The line went silent for several seconds. “What could you have of mine?” His voice had become curious.
Kat sighed. “I’d like to talk to you in person, Mr. Porter. If you can arrange a visa, I’ll be at your office in forty minutes.”
Porter exhaled in a light snort. “Miss Smith, even on Saturday I’m very busy. The Recore situation, as you know. You can simply hand whatever it is you have to your supervisor and she can send it up the chain to me.”
“I highly doubt you want that, sir. Check your center drawer, far back right.”
Kat heard a muffled grunt of annoyance. The sound of a drawer sliding carried faintly over the comm unit.

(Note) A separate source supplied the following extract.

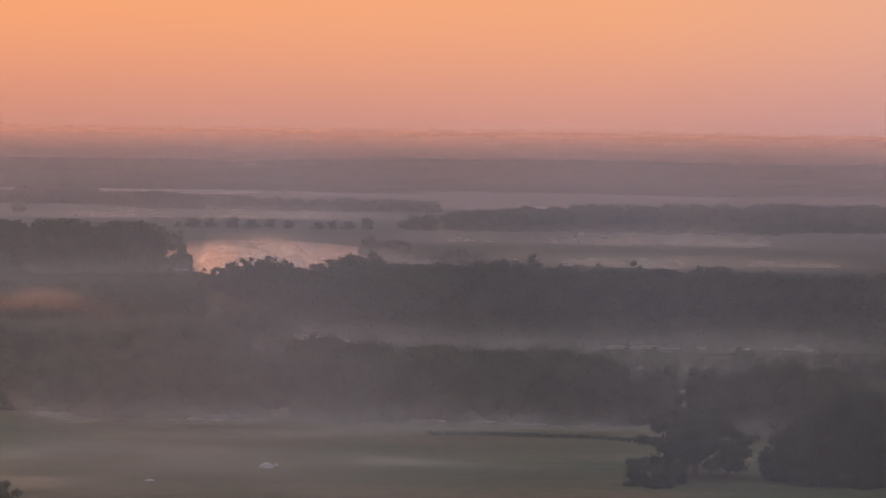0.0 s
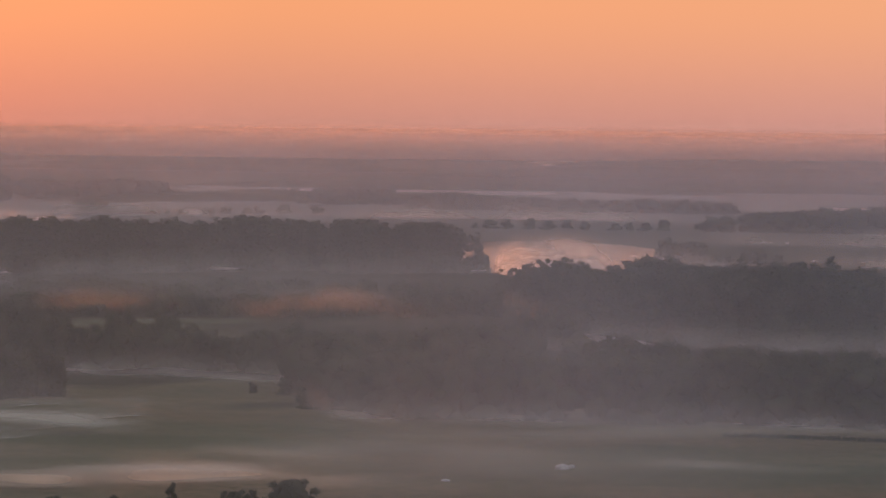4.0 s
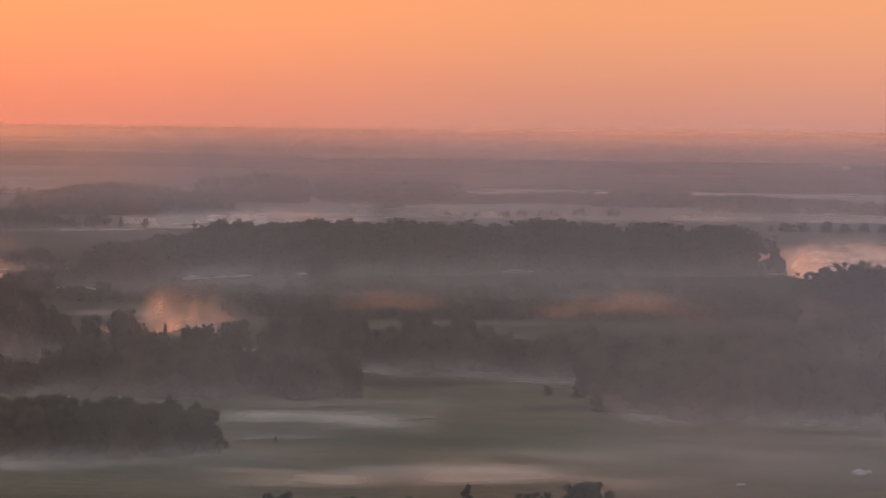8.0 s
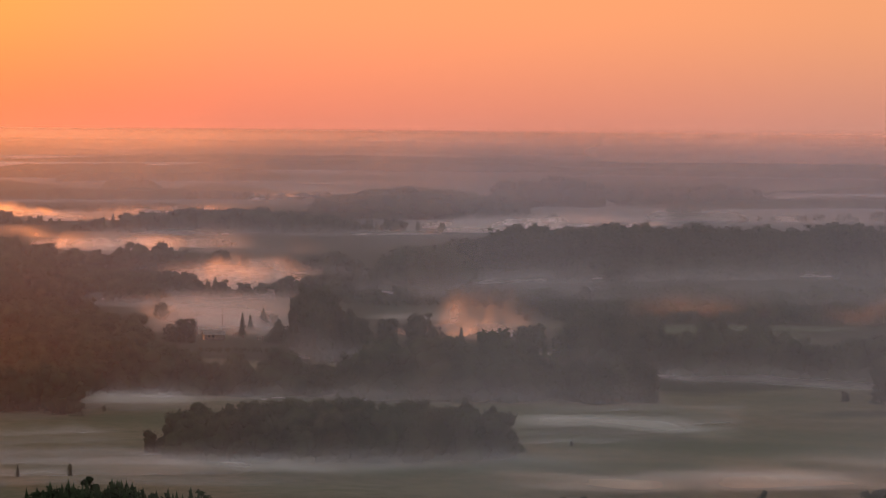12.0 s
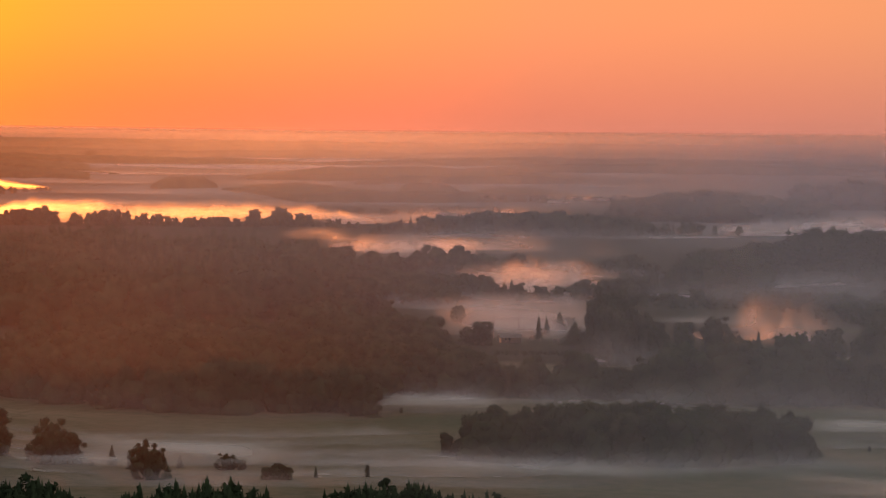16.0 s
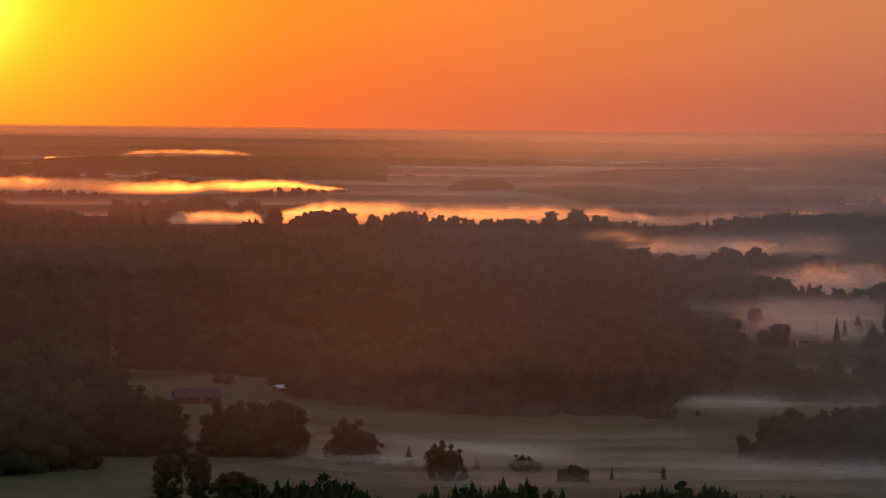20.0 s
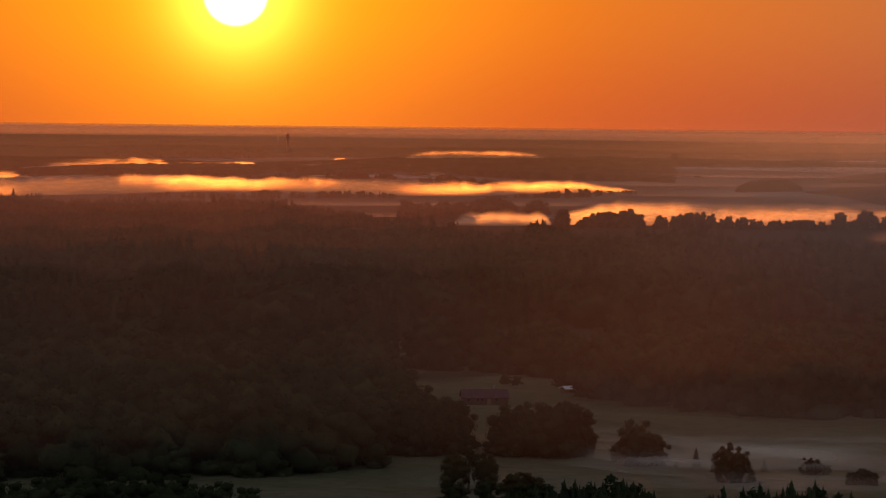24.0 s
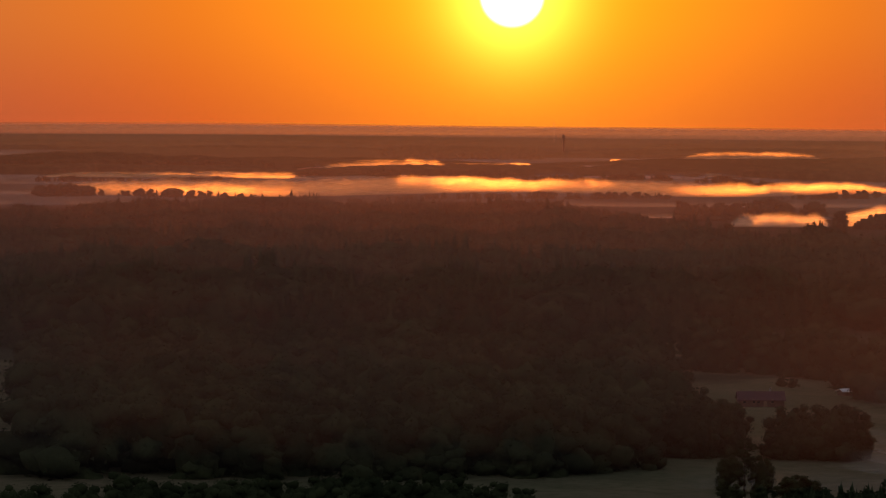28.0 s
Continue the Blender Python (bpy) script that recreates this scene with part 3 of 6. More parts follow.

The gasp that followed was much louder.
“How? W-where did you find that?” The man was grappling with his emotions, trying to bury his panic with a layer of detachment. Kat had heard that struggle many times before in her life.
“Irrelevant,” she replied icily. Her dispassionate tone shocked even her and she took a breath. She tried to warm her voice, to let go of old habits. “Mr. Porter, I want to return this to you and have just a quick word.”
More silence. He’s weighing options, she mused. Wondering how much I know. Wondering how I got the stick. Did Brooke betray him? Does anyone else know? So many questions… When the silence stretched out, she knew he wouldn’t refuse her.
“I-I’ll have a visa waiting for you, Miss Kat,” he stammered, accidentally calling her by her first name, “and someone will bring you up to me.”
Kat waited for the call to terminate. It didn’t. The hook was firmly set.
Porter continued, “I’ll list the reason for the visit as related to the recent mine sabotage. I’d appreciate your cooperation with that. You see, that stick has proprietary information on it. It would shake investor confidence if word leaked that the information on that stick had been removed from the building.” The man had regained his balance, almost sounding casual in his lie.